Kardashian Perfume(s)
There are people out there who watch Keeping Up with the Kardashians, Kim and Kourtney Take Miami, Kim and Kourtney Take New York, Khloe and Lamar. (OMG - are there that many? Those jokes about how busy Ryan Seacrest is are not really jokes, are they?) I may, in fact, be one of those people.  I may, in fact, have seen the Kim Kardashian E! special.  More than once.  And the wedding, that's a given. And yet, I know without smelling either Kim or Khloe's perfumes, that I want no part of any Kardashian perfume.  Now, the Avril Lavigne perfume, that's another story.  Except no, no it's not, it is the same story. Please do not run out to your nearest drugstore, or wherever these shameless (shameful?)  items are being sold. Which brings us to...

Drugstore Products
All throughout Duane Reade are signs pointing out the perfect gifts.  Pay no attention to the signs.  My gift should not come with a gift receipt from Duane Reade.  First of all, they do a horrible job with returns.  (You should really take my word on this one;  I am the queen of returns.  I recently returned a pair of girl's boots that consisted of two rights.  In different sizes.  So, if I say Duane Reade returns are hard to pull off, you can take it to the bank.) Second of all, with the exception of essie nail polish, there is really nothing there for me.  And that includes the itunes gift cards, because I am fairly certain that if you bought any gift card there, you would end up with a card with precisely $0 loaded on it, due to the utter lack of interest the cashiers there have in pretty much any activity that does not involve texting, and that is not much of a gift.  Although I imagine it would work fairly well as a coaster.  For narrow glasses.
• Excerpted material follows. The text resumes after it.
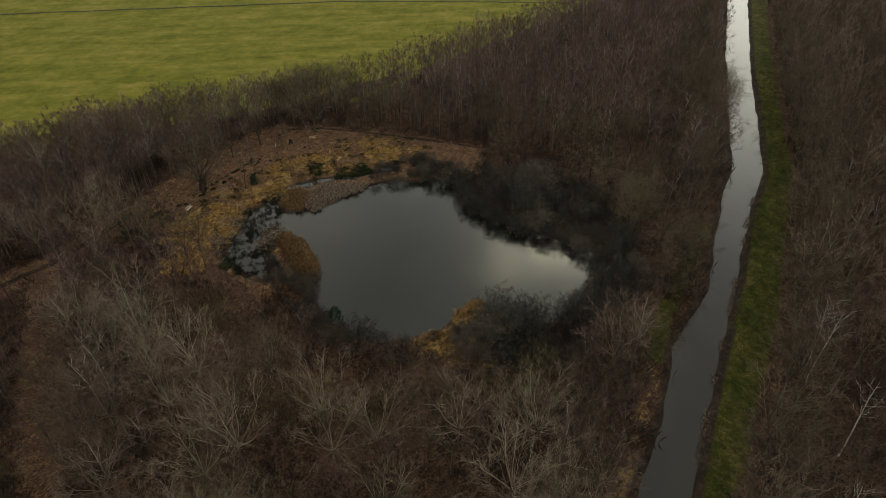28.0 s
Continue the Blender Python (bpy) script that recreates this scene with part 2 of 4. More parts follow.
M_GRASS = tinted("grass_blade", [(0.3, (0.016, 0.024, 0.006)), (0.47, (0.034, 0.043, 0.011)), (0.56, (0.09, 0.080, 0.030)), (0.7, (0.24, 0.18, 0.08))], 0.35, 0.85, 0.0, 0)
M_PLANK = tinted("weathered_plank", [(0.2, (0.42, 0.38, 0.31)), (0.8, (0.66, 0.61, 0.52))], 9.0, 0.8, 0.2)
M_PLANK_TAN = tinted("tan_plank", [(0.2, (0.36, 0.27, 0.14)), (0.8, (0.58, 0.46, 0.26))], 9.0, 0.8, 0.2)
M_DEADWOOD = tinted("bleached_wood", [(0.2, (0.25, 0.20, 0.15)), (0.8, (0.52, 0.46, 0.37))], 6.0, 0.85, 0.3)
M_POST = tinted("post_wood", [(0.2, (0.08, 0.065, 0.05)), (0.8, (0.16, 0.13, 0.10))], 6.0, 0.85, 0.3)


def water_material(name, murk, rough, ripple):
    m, n, l, bsdf = nodes_of(name)
    l.new(ramp_node(n, l, noise_node(n, l, 0.05, 3.0), [(0.3, murk), (0.7, tuple(c * 1.35 for c in murk))]), bsdf.inputs["Base Color"])
    bsdf.inputs["Roughness"].default_value, bsdf.inputs["IOR"].default_value = rough, 1.33
    h = math_node(n, l, "ADD", noise_node(n, l, 0.5, 2.0), math_node(n, l, "MULTIPLY", noise_node(n, l, 5.0, 3.0), 0.15))
    bump_node(n, l, h, bsdf, ripple, 0.05)
    return m


M_POND = water_material("pond_water", (0.0085, 0.0090, 0.0080), 0.06, 0.05)
M_CANAL = water_material("canal_water", (0.016, 0.014, 0.011), 0.05, 0.05)
M_FLOOD = water_material("flood_water", (0.03, 0.028, 0.022), 0.05, 0.05)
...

Whatever you do decide to give me, just make sure you don't 'gift' it, and I'll be grateful.  And possibly not even return it.

Friday, December 2, 2011

A Blogger in the City: A Guide to Recognizing Me on the Streets of Manhattan


I know many of you are wondering how you would recognize me if you ran into me in the street.  I mean, what if you were in NYC and you passed me and didn't realize it was me? That would be a tragedy, and a preventable one at that.  With my recent frequent and dramatic changes in hair color, a physical description might be insufficient, so I have created a little guide to recognizing me through my behaviors:


Berating Strangers
Do you think you've just spotted me in a store, but you're just not sure? (OK, if you are in a store, there is already a pretty good chance it is me.) Stick around until I pay for my merchandise (again, if the woman you're watching is making a purchase, there is an even better chance it's me).  If that woman gets into some sort of altercation in line, I am that woman. Just today I had no choice but to scold the woman behind me in Filene's Basement/Syms/Chapter Eleven Wonderland.  As the cashier motioned for me to advance to the register, the customer behind me in line gave me two sharp jabs in the shoulder.  Was that really necessary? No.  Was it really necessary for me to pause before paying to growl at her, "You may not touch me. Ever!" Yes. Yes it was.  But you just know that woman is telling her friends about the bitch who scolded her for doing absolutely nothing except kindly alerting her that a register was now free.


Giving Directions
If you have ever been to NYC and asked a stranger for help finding your tourist destination (Dylan's Candy Bar, Macy's, the entire borough of Queens), that stranger was me.  I play a weird role out on the mean city streets: I give directions.  At least once a day somebody singles me out from the rest of the crowd to ask me "Which way is Amsterdam Avenue?" "Can I walk to Rockefeller Center from here?" or "Do you know the closest place I can buy an SD card?"  My husband and I have been aware of this phenomenon for years.  Even when we would be on vacation in Europe, people would approach me with maps, seeking my utterly uninformed assistance. Surely my jeans and odd American footwear should have been a tip-off, but no. And vacations in the US - it's a given that I will get even more questions about which route to take than I do at home in NYC.  You would think with the advent of GPS-enable smartphones, fewer people would need my services, but just the other day my daughter said, with a mixture of confusion and pride, "A lot of people like to ask you directions, huh?"

Taking a Seat
You know how often, even on a really crowded bus or subway, there is an open seat between two people, but no one takes it? Maybe a passenger's bag is on it, or a coat hem has strayed onto it, or maybe a (male, always male) passenger next to the empty seat has spread his legs as wide as humanly possible and that seat looks practically unsittable. Well, it's not - and I am the woman you just saw asking the passenger to move his bag or his coat, his legs or whatever else is making it nearly impossible for my little hiney to plop itself right down on that seat.  It's my "one ass one seat" policy, and if I am not going to enforce it, really, then who is? I consider it my ethical obligation.

Confirming a Price
Were you behind a customer (in a store again - see?) who is slowing down the checkout process by questioning the price at which an item was rung up? Then you are behind me! Much to the annoyance of cashiers across the city, I prefer to pay the actual price of the item, and not just whatever the register chooses for me. Lately it's several times a week that I lead a bored, unwilling cashier back to the shelf to confirm that, indeed, the price is at least 30% less than it rang up at.  I feel both triumphant and apologetic when I do that - and also very aware that this store worker is hating me more and more with each passing second. Tough.  I only dragged those two cases of Diet Pepsi across the store for the sale price and that's the price I'll be paying!  But also - I'm sorry. 


When you recognize me, stop and say hello!